At a guess, you're experiencing a difference in how negative shifts are performed. Given

PERL

$t = 256;
$v = $t << -1;
print ("v = $v\n");

Running this on perl 5.16 (CentOS 7), I get 0, but using perl 5.36 (Debian bookworm), I get a value of 128.
If 64 - $shiftby * ($size -$iteration -1) is negative, you'll need to decide what you should do. Maybe right-shift instead? Abort? other?

Posted 14-May-24 7:00am

k5054

Comments

Rahul VB 15-May-24 5:09am

Thanks for the quick response. But, i dont get negetive values. I am exploring more.

k5054 15-May-24 12:16pm

Only thing I can suggest is that you build up your expression a bit at a time and examine the values as you go e.g.

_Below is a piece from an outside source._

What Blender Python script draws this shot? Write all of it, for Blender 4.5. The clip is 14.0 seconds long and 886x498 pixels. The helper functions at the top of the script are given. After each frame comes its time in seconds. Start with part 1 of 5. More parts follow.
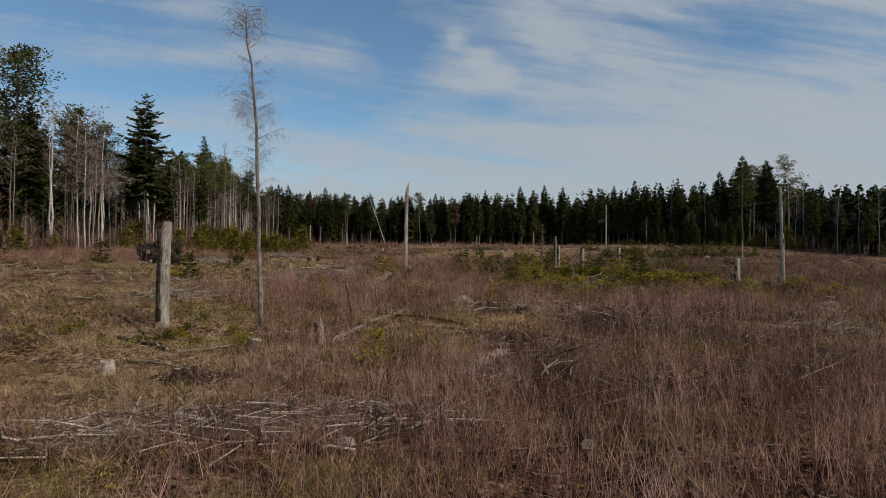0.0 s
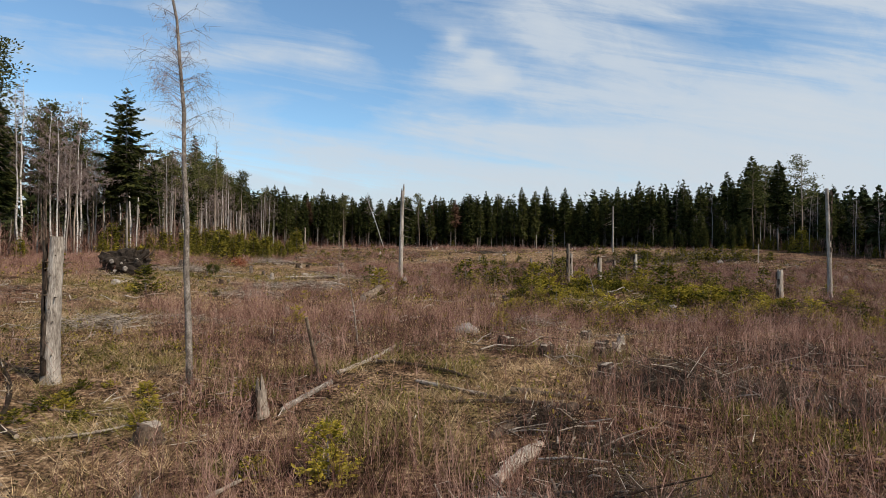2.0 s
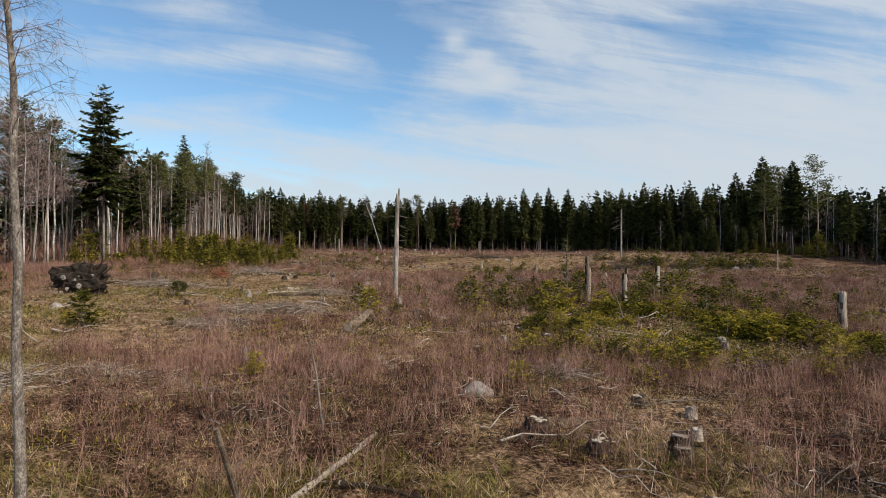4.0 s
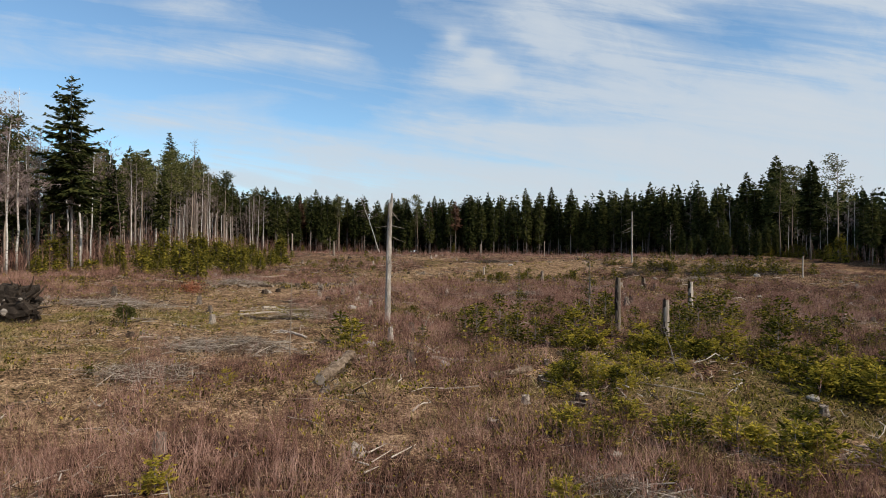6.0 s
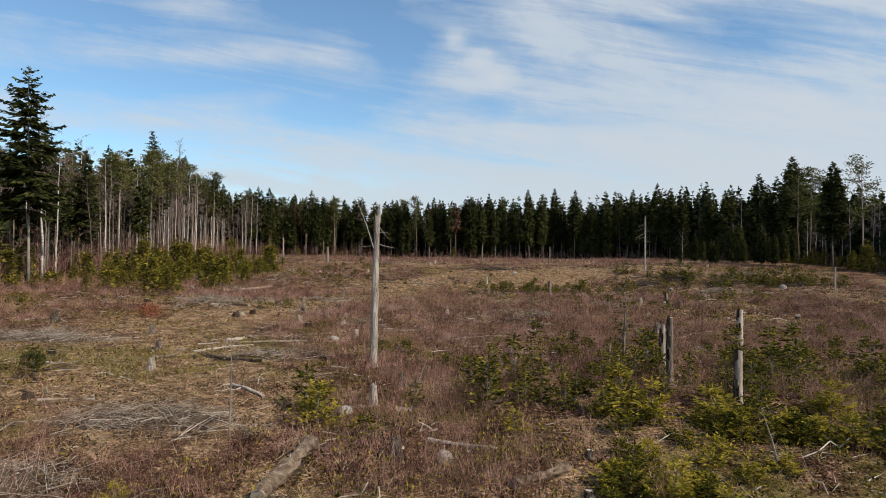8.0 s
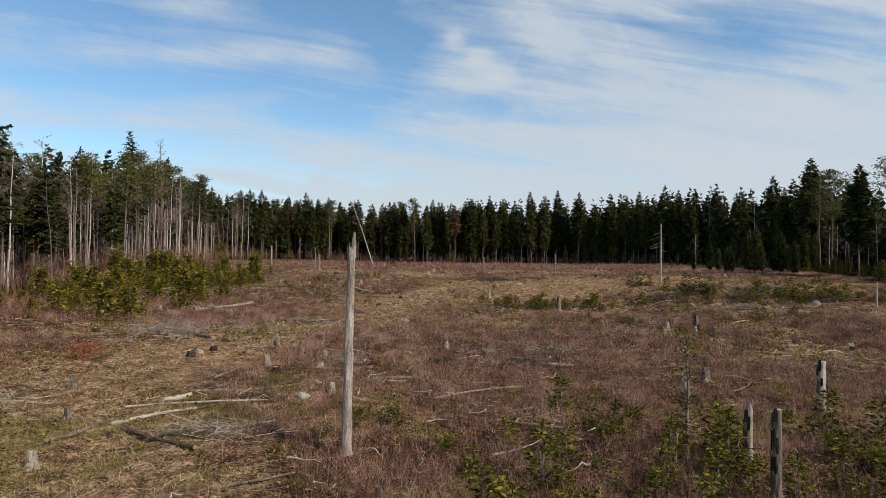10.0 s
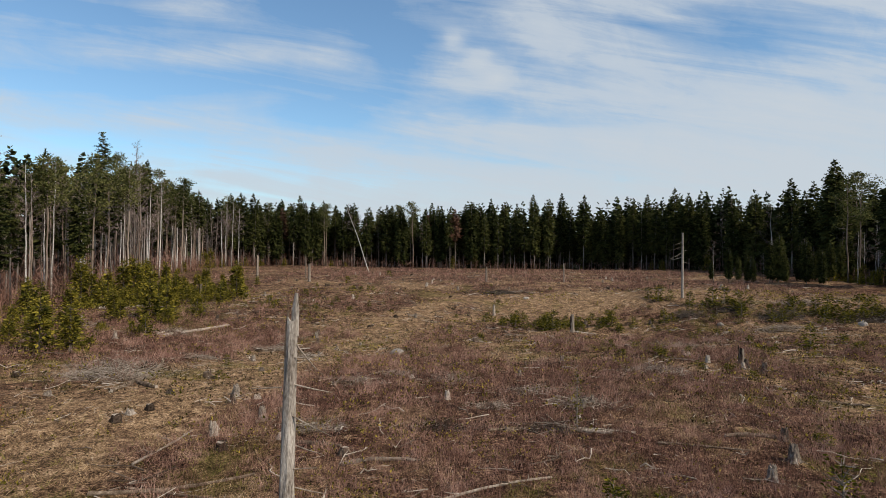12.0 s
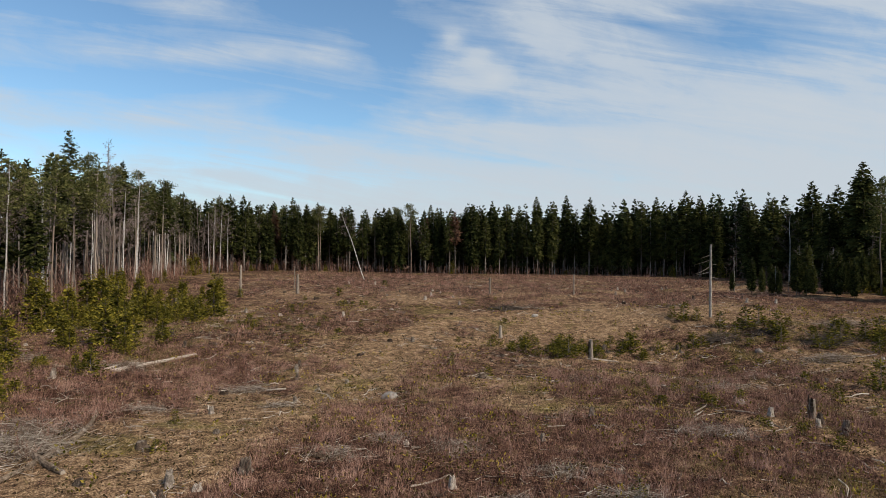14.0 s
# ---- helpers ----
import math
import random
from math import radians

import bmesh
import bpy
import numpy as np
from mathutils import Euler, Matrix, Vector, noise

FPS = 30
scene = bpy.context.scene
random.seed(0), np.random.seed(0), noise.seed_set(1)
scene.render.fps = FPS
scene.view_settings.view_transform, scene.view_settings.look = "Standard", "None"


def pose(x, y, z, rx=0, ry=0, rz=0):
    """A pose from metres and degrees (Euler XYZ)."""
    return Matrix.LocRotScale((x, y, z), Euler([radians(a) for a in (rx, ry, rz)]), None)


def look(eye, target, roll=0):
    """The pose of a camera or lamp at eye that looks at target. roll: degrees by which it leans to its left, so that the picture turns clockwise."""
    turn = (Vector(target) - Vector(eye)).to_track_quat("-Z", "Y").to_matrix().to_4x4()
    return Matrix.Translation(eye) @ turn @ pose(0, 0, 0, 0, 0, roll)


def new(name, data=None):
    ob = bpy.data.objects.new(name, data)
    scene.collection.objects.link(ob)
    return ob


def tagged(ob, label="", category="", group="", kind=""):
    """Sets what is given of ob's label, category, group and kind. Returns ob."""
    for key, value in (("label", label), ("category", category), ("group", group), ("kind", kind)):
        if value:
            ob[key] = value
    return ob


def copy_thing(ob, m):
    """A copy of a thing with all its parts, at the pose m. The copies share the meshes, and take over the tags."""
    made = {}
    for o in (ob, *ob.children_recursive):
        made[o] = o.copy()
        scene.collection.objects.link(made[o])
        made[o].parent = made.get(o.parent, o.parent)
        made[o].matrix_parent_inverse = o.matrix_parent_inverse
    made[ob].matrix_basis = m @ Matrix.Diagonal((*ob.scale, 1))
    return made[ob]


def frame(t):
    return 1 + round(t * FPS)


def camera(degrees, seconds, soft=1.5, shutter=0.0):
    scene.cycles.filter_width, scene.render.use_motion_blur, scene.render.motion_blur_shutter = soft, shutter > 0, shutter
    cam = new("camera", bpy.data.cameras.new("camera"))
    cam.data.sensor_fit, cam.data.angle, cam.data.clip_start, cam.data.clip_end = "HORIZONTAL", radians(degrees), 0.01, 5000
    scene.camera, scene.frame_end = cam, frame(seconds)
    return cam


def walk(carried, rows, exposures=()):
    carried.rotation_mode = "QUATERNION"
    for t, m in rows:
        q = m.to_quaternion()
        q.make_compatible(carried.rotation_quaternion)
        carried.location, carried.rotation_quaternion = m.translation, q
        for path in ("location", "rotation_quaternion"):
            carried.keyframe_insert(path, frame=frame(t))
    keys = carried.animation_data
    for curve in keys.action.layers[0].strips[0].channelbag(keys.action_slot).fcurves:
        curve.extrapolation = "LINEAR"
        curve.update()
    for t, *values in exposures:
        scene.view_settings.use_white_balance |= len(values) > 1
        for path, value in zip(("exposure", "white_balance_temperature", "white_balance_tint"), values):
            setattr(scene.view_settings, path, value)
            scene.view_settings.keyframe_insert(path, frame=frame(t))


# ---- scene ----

$x = ($size - iteration -1);
$y = $shiftby * $x;
$z = 64 - $shiftby;
$val  = $TestVal << $z;
$test |= $val;
print STDERR, "x = $x, y = $y, z = $z, val = $val, test = $test\n';

At least then, you might get an idea where the two versions diverge.

Rahul VB 22-May-24 12:30pm

Thanks, for the response. I had to correct the shift logic which was implemented after breaking the code further down.